Cinq jongleurs et une jongleuse ont conçu un projet original et tout terrain, caractérisé par leur présence itinérante dans différents territoires avec des rendez-vous d’étape. Ce voyage au long cours a débuté en mars  à La Brèche à Cherbourg, dans le cadre du festival Spring et se terminera en août, à Aurillac (si tout va bien !). Vingt-cinq points de chute prévus avec, comme fil conducteur, trois massues qu’ils se partagent. Celles-ci sillonneront ainsi la France, en passant par Le Mans, Alès, Saint-Martin-de Connée, La Seyne-sur-Mer, Lens…

 Dans chaque ville ou village, un jongleur de la troupe reste une semaine en résidence, avec un ou une invitée : une cartographe, un marathonien, un poète, une performeuse, une danseuse, un troubadour, des artistes, un marin, un documentariste… Pendant ce temps, les deux voyageurs arpentent le territoire en jonglant et proposant des événements.  En fonction de leur complicité, des rencontres et du terrain.  Pour clôturer leur séjour, ils retrouvent le gros de la troupe sur scène pour raconter, en public, leurs aventures  lors de ce qu’ils appellent : une « cérémonie de passation ».  Il s’agit pour ces « héros » de passer le flambeau – à savoir les trois massues – au prochain jongleur et à son invité qui partiront à leur tour pour une semaine d’errance.

A La Courneuve, le festival Rencontre des jonglages a permis à  quelques professionnels de découvrir Périple 2021, en assistant à une de ces cérémonies. Après un long préambule d’improvisations plutôt brouillonnes,  sont enfin apparus le circassien Paul Cretin-Sombardier et son acolyte, un artiste armé de bombes de peinture. Après une jonglerie clownesque en costume bariolé,  ces aventuriers ont laissé la place aux prochains voyageurs. Pietro Selva Bonino s’est vu transmettre les trois massues fétiches en attendant son invitée, Mélodie. Elle n’est pas venue seule mais accompagnée d’un troupeau de moutons : effet garanti.  On apprend que Pietro Selva Bonino va passer une semaine dans la ferme de La Courneuve avec cette bergère. Résultat de leur démarche,  le dimanche 18 avril à Garges-lès-Gonesse (Val-d’Oise)… Mais on peut aussi suivre au jour le jour, leurs pérégrinations sur: www.periple2021.com, Facebook et Instagram.

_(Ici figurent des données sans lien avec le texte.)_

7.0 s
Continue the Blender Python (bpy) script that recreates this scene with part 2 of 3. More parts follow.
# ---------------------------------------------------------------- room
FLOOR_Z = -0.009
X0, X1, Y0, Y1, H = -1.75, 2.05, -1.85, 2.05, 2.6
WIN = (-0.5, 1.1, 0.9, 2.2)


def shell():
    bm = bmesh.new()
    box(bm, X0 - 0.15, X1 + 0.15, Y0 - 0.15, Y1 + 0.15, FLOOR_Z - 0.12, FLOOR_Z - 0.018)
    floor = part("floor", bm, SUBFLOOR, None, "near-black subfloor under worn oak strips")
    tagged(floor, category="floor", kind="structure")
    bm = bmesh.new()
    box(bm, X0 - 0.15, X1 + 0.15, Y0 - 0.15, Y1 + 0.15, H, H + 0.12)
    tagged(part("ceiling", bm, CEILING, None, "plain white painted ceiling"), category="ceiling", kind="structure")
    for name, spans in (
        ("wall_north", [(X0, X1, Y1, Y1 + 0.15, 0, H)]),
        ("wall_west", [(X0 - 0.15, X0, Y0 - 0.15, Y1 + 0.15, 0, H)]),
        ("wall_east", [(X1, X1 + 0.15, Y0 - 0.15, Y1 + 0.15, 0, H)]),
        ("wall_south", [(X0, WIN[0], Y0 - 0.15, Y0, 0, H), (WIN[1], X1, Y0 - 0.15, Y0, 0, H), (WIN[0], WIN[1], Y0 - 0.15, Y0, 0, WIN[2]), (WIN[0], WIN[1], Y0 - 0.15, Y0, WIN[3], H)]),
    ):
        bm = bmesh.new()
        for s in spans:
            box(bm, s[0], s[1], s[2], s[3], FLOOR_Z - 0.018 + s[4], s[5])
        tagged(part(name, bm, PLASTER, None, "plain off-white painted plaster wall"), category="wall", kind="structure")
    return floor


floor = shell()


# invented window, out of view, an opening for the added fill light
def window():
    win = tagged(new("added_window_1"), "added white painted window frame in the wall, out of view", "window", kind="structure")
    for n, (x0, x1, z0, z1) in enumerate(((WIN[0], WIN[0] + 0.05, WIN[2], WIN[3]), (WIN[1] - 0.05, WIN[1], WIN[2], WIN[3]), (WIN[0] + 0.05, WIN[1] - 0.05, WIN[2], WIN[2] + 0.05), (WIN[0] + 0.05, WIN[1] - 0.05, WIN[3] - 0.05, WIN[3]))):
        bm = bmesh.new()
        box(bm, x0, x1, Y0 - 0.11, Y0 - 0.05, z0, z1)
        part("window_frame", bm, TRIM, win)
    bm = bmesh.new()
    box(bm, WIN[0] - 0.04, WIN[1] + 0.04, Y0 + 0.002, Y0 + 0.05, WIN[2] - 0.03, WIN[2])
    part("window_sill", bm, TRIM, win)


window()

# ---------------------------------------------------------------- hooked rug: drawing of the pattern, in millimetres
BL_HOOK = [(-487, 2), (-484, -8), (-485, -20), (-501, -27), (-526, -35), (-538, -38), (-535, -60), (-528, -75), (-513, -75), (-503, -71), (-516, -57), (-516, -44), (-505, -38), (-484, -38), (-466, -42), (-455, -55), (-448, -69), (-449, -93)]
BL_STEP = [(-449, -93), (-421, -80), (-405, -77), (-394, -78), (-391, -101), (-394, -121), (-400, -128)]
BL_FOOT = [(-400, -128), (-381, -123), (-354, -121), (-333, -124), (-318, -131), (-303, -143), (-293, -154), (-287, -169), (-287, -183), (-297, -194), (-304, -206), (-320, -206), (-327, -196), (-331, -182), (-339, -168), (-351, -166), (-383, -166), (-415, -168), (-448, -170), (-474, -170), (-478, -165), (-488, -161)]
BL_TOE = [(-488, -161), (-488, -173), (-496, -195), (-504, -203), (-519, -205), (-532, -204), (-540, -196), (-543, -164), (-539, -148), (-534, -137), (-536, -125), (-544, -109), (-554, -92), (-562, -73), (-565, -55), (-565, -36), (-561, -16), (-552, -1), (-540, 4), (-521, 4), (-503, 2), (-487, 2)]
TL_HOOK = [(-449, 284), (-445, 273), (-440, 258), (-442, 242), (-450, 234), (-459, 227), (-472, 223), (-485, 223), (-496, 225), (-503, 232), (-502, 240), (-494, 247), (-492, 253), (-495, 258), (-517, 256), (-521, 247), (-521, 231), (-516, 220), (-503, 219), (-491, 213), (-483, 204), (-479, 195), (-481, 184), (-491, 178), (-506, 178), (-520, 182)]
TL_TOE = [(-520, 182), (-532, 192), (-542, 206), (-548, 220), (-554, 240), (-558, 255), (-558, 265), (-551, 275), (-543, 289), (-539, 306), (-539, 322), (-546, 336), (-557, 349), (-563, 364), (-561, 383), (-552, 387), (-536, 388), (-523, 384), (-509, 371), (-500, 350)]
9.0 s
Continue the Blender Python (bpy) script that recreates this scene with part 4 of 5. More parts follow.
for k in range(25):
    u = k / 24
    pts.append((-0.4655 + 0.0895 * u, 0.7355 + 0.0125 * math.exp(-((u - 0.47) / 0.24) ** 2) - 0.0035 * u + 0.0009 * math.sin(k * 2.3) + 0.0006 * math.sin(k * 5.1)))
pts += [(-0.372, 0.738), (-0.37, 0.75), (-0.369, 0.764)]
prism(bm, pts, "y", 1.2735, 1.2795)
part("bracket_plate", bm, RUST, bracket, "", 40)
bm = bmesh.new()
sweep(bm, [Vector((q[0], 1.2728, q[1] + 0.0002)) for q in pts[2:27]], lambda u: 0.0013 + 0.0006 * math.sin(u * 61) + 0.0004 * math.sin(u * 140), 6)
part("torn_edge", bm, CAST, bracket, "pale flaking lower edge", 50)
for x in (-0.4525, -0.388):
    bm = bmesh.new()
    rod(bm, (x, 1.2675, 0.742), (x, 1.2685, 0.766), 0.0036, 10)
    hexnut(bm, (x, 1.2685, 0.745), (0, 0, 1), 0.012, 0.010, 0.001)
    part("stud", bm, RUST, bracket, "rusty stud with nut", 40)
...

Le collectif Protocole a toujours affirmé sa volonté de  « questionner le jonglage à travers la composition instantanée». Avec notamment en  2012, Oneshot, un spectacle modulable selon les lieux d’accueil, de cinq minutes à quatre heures. Plus récemment, avec Monument en Partage, les cinq jongleurs et la jongleuse sont intervenus à La Courneuve avec plusieurs artistes pour construire avec les habitants, professionnels et responsables politiques, des projets d’aménagement du territoire… Au-delà des performances,  ils souhaitent, avec ce Périple, voir «le jonglage comme point de vue, pour créer une radiographie de la France en 2021». 

 Mireille Davidovici

Présentation pour les professionnels vue le 10 avril, dans le cadre du festival Rencontre des jonglages, Maison des jonglages, Centre Culturel Houdremont, 11 avenue de Général Leclerc, La Courneuve (Seine-Saint-Denis).

Le festival Rencontre des jonglages (voir Le Théâtre du Blog)  se limite cette année à un parcours professionnel avec trois spectacles et impromptus créés par des étudiants des Beaux-Arts de Paris et de l’Académie Fratellini. Les autres événements prévus ce printemps sont reportés du 10 au 12 septembre.